Ignacio Camacho-ABC

  • Ha entrevisto en la enconada rivalidad soberanista la oportunidad de una carambola favorable a Illa

Al amparo del mito de la secesión, el microcosmos del separatismo catalán vive desde hace décadas, y sobre todo desde que se resquebrajó la hegemonía pujolista, bajo una implacable hostilidad interna. Ese universal síndrome de sectarismo cainita que los Monty Pithon parodiaron en la célebre anécdota de la discordia entre el Frente del Pueblo Judaico y el Frente Popular de Judea: antes que el odio a los romanos (españoles) prevalecía la mutua malquerencia, una animadversión que los encaraba en continuas refriegas. Si los republicanos y los exconvergentes no se apuñalan con mayor fiereza es porque todos temen quedar expuestos a la acusación de ‘botiflers’, de traidores a la suprema causa de la independencia. La investidura fallida de Pere Aragonès, saboteada

por Puigdemont con el pulgar bajado desde Bruselas, es la última -por ahora- manifestación de una larga querella en la que ha entrevisto una oportunidad ese taimado político llamado Miquel Iceta, un especialista en el cabildeo con indiscutibles habilidades maniobreras.

Liberado de responsabilidades específicas de gestión al frente de una cartera vacía, a Iceta le sobra tiempo para dedicarse a lo que mejor sabe hacer, que es la intriga. Y en el pulso de la rivalidad soberanista ha percibido un resquicio para diseñar una carambola que favorezca a Salvador Illa, cuya actitud retraída no se explica sin la posibilidad de sacar partido del bloqueo emergiendo ‘in extremis’ como alternativa ante la falta de acuerdo de dos facciones en eterna riña. El ministro de Administraciones Públicas lleva algunas semanas tanteando esa vía y una variante sucedánea que rompiese la unidad ficticia del secesionismo para armar un Gobierno dependiente del respaldo socialista.

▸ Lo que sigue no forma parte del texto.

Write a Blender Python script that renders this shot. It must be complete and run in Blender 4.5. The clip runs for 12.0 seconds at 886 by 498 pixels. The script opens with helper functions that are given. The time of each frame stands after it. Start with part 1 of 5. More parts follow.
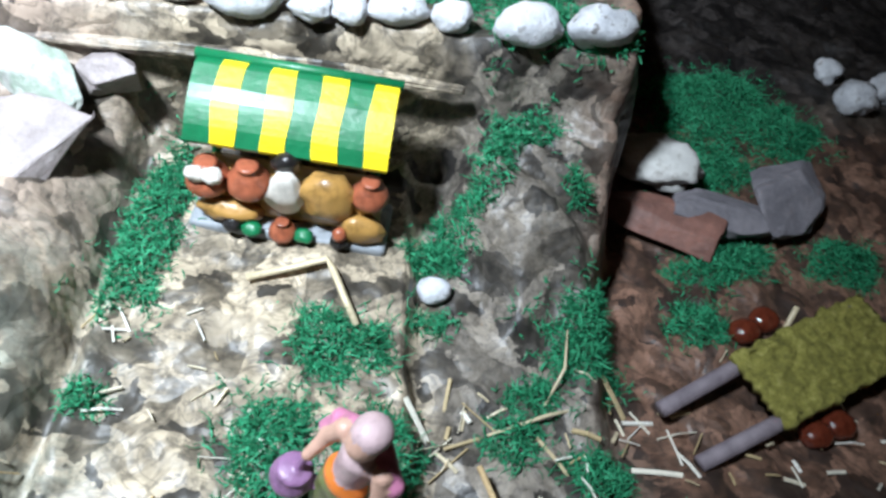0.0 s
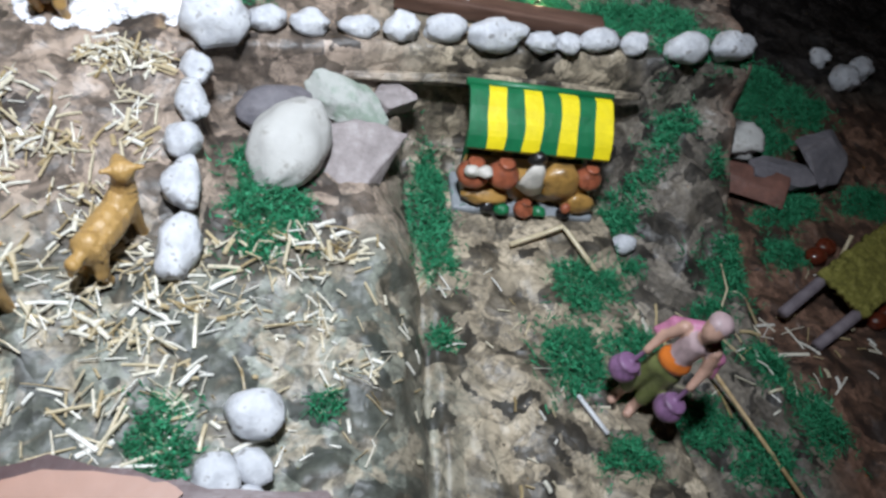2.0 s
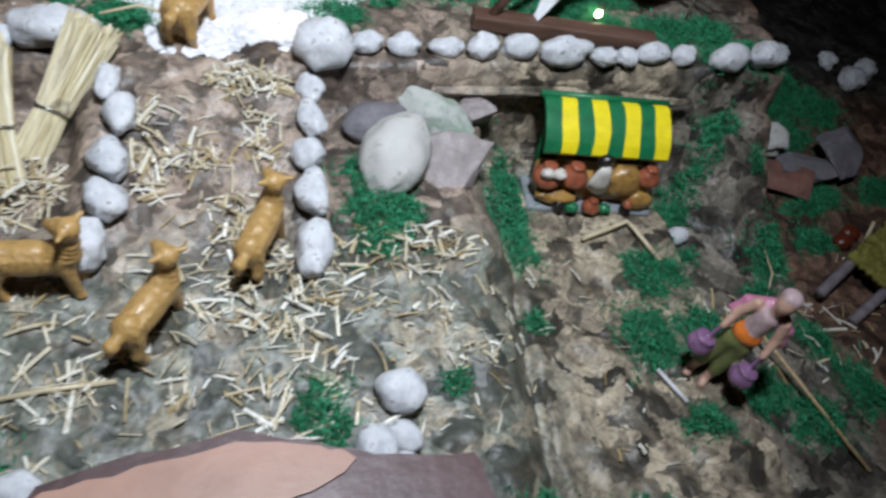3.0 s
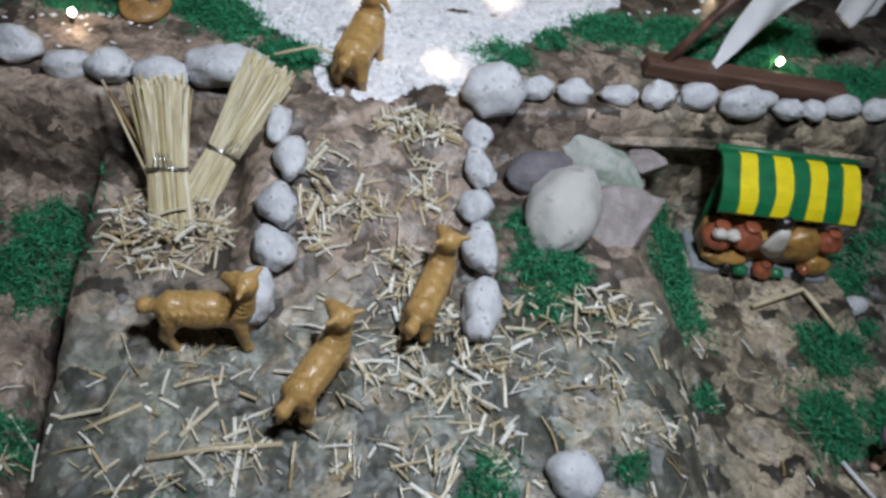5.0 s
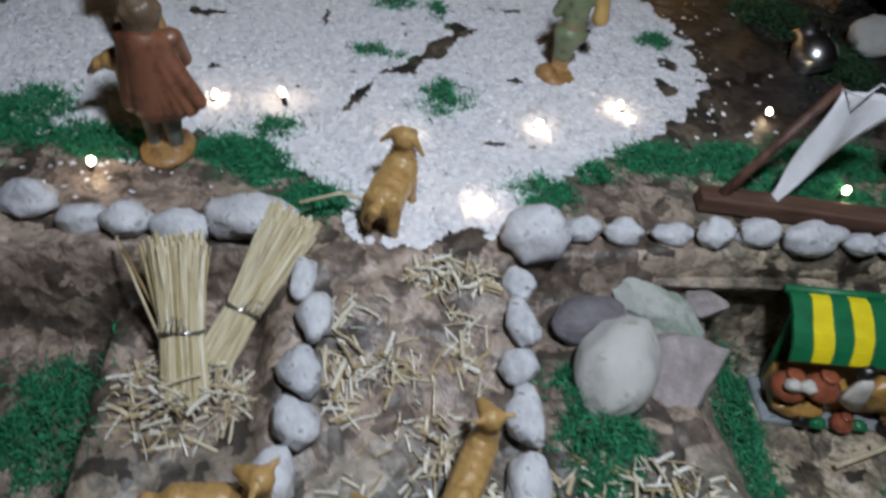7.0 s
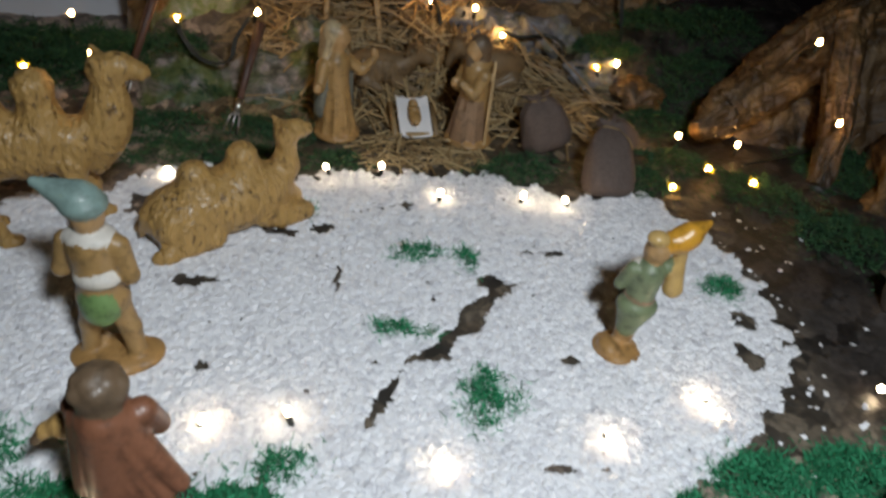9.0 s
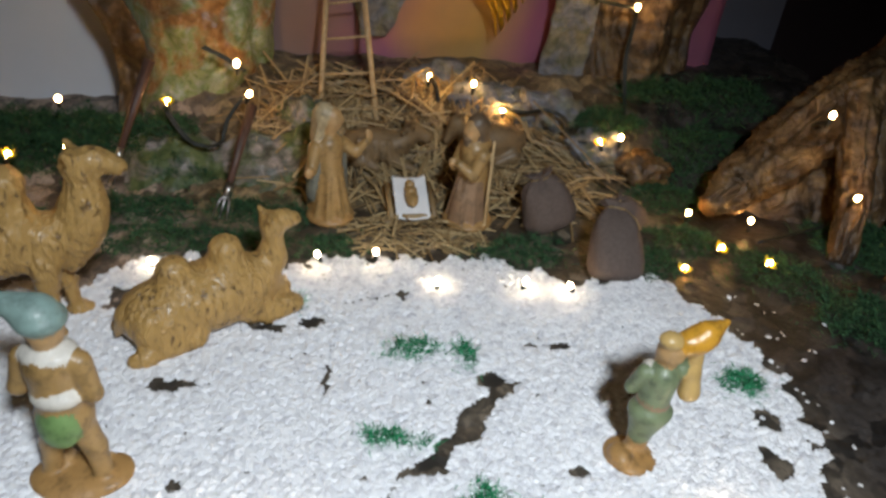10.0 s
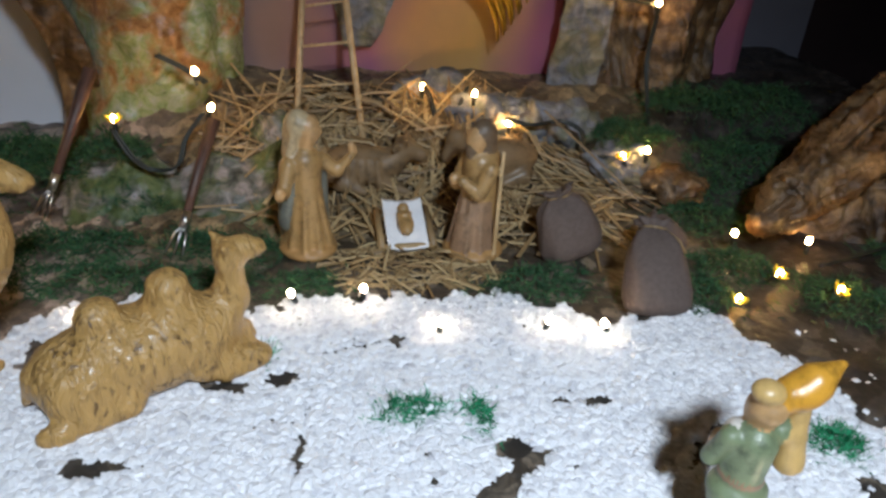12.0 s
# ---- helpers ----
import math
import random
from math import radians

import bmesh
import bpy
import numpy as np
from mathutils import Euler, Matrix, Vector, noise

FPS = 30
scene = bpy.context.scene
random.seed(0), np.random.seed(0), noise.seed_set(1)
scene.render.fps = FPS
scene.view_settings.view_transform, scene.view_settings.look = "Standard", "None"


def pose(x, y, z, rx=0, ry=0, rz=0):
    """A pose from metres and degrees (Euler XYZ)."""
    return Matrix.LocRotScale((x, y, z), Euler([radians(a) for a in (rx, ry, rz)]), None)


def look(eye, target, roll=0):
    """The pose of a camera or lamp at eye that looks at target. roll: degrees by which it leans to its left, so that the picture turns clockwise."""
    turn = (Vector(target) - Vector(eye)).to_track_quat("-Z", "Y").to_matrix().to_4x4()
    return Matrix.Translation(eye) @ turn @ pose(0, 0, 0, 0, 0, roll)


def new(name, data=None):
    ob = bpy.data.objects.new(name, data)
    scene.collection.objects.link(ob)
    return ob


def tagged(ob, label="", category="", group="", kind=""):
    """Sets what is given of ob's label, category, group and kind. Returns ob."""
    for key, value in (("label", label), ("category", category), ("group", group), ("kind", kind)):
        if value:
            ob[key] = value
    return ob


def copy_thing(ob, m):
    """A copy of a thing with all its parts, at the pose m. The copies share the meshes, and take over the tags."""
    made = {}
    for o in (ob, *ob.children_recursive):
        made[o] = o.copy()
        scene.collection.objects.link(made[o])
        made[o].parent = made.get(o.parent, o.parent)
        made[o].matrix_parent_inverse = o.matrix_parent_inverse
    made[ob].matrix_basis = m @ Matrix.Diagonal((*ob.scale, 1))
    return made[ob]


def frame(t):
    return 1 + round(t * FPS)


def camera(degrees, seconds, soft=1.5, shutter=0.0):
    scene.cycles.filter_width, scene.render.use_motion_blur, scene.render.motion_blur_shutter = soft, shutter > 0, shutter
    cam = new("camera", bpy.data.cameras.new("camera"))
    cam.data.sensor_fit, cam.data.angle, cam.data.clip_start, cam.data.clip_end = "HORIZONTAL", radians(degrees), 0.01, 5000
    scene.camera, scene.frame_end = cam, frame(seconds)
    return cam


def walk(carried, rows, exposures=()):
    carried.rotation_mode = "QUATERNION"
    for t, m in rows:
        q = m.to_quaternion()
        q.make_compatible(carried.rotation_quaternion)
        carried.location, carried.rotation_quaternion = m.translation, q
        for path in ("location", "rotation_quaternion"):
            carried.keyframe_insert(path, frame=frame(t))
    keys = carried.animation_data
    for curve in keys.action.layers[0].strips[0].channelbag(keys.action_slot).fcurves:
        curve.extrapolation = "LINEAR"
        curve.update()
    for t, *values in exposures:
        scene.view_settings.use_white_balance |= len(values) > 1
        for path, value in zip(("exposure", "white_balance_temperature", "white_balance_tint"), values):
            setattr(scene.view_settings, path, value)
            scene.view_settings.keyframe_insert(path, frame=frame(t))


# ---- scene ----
cam = camera(62.0, 12.0, soft=2.8, shutter=0.4)
PATH = [
    (0, (-0.012, 0.144, 0.466), (0.211, 1.357, -1.108), 12.0),
    (0.5, (-0.069, 0.123, 0.492), (0.323, 1.293, -1.082), 16.5),
    (1, (-0.145, 0.101, 0.52), (0.328, 1.207, -1.078), 19.8),
    (1.5, (-0.227, 0.082, 0.536), (0.261, 1.201, -1.049), 19.0),
    (2, (-0.279, 0.072, 0.55), (0.245, 1.193, -1.021), 18.8),
    (2.5, (-0.321, 0.064, 0.566), (0.252, 1.174, -0.995), 19.3),
    (3, (-0.38, 0.048, 0.576), (0.201, 1.172, -0.973), 18.6),
    (3.5, (-0.43, 0.035, 0.574), (0.125, 1.163, -0.982), 17.4),
    (5.5, (-0.431, 0.124, 0.559), (-0.125, 1.337, -1.001), 13.1),
    (6, (-0.422, 0.131, 0.561), (-0.156, 1.377, -0.981), 11.9),
    (6.5, (-0.411, 0.141, 0.558), (-0.141, 1.435, -0.943), 11.0),
    (7, (-0.426, 0.17, 0.556), (-0.147, 1.536, -0.878), 9.2),
    (7.5, (-0.454, 0.222, 0.558), (-0.14, 1.628, -0.829), 8.8),
    (9.5, (-0.439, 0.391, 0.584), (-0.152, 1.986, -0.588), 6.4),
    (10, (-0.43, 0.409, 0.583), (-0.158, 2.049, -0.529), 5.5),
    (10.5, (-0.426, 0.433, 0.572), (-0.144, 2.115, -0.473), 5.1),
    (11, (-0.423, 0.458, 0.555), (-0.159, 2.166, -0.451), 4.1),
    (11.5, (-0.419, 0.484, 0.528), (-0.143, 2.197, -0.468), 3.9),
    (12, (-0.418, 0.503, 0.508), (-0.135, 2.209, -0.496), 3.9),
]
EXPOSURES = [(0, 1.27, 6150, 10), (1.0, 0.62, 6300, 12), (1.5, 0.32, 6450, 14), (2.5, 0.0, 6400, 13), (3.5, -0.32, 6400, 13), (5.5, -0.66, 6420, 15), (6.5, -0.72, 6420, 15), (7.5, -0.95, 6300, 13), (9.5, -0.3, 6700, 10), (10.5, 0.05, 6350, 10), (12, 0.14, 6050, 10)]
walk(cam, [(t, look(eye, target, roll)) for t, eye, target, roll in PATH], EXPOSURES)

# ---- light ----
world = bpy.data.worlds.new("world")
scene.world = world
world.use_nodes = True
world.node_tree.nodes["Background"].inputs[0].default_value = (0.75, 0.82, 1.0, 1)
world.node_tree.nodes["Background"].inputs[1].default_value = 0.03


def spot_lamp(name, place, target, watts, radius, degrees, colour):
    data = bpy.data.lights.new(name, "SPOT")
    data.energy, data.shadow_soft_size, data.color = watts, radius, colour
    data.spot_size, data.spot_blend = radians(degrees), 1.0
    ob = new(name, data)
    ob.matrix_world = look(place, target)
    return tagged(ob, kind="structure")


# the hand torch that lights the display from above its front edge
spot_lamp("torch", (-0.295, 0.25, 0.87), (-0.36, 0.54, 0.15), 33.5, 0.04, 116, (0.84, 0.93, 1.0))

# ---- materials ----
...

¿Difícil? Sí, claro. ¿Posible? También, y más a medida que se prolongue el colapso y la expectativa de una repetición electoral haga cundir el pánico. El sanchismo tiene poco que perder desde que la publicitada ‘operación Illa’ acabó en fiasco. La solución ya no está en sus manos pero aún dispone de una prórroga para evitar el fracaso. En eso anda trabajando el criptonacionalista Iceta en la oscuridad del segundo plano. Su opción fue siempre la de abocar a ERC a un pacto, que es lo que su jefe necesita para amarrar el mandato y apuntalar la fiabilidad de Podemos como aliado. El programa no sería un problema: el indulto del ‘procés’ está casi listo -ayer le dio vía libre la Abogacía del Estado-, la inmersión lingüística es compartida y Moncloa ya ha comprometido la mesa de ‘diálogo’. El referéndum es más complicado de encajar pero tanto Esquerra como Junts se resignarán a aplazarlo si pueden echar la culpa al adversario. Para ellos, acostumbrados a ganar siempre, se trata de ejercer el poder directamente o a través de un delegado. Y llegado el caso de optar por hacerse daño, saben que nadie como Sánchez les va a garantizar mejor trato.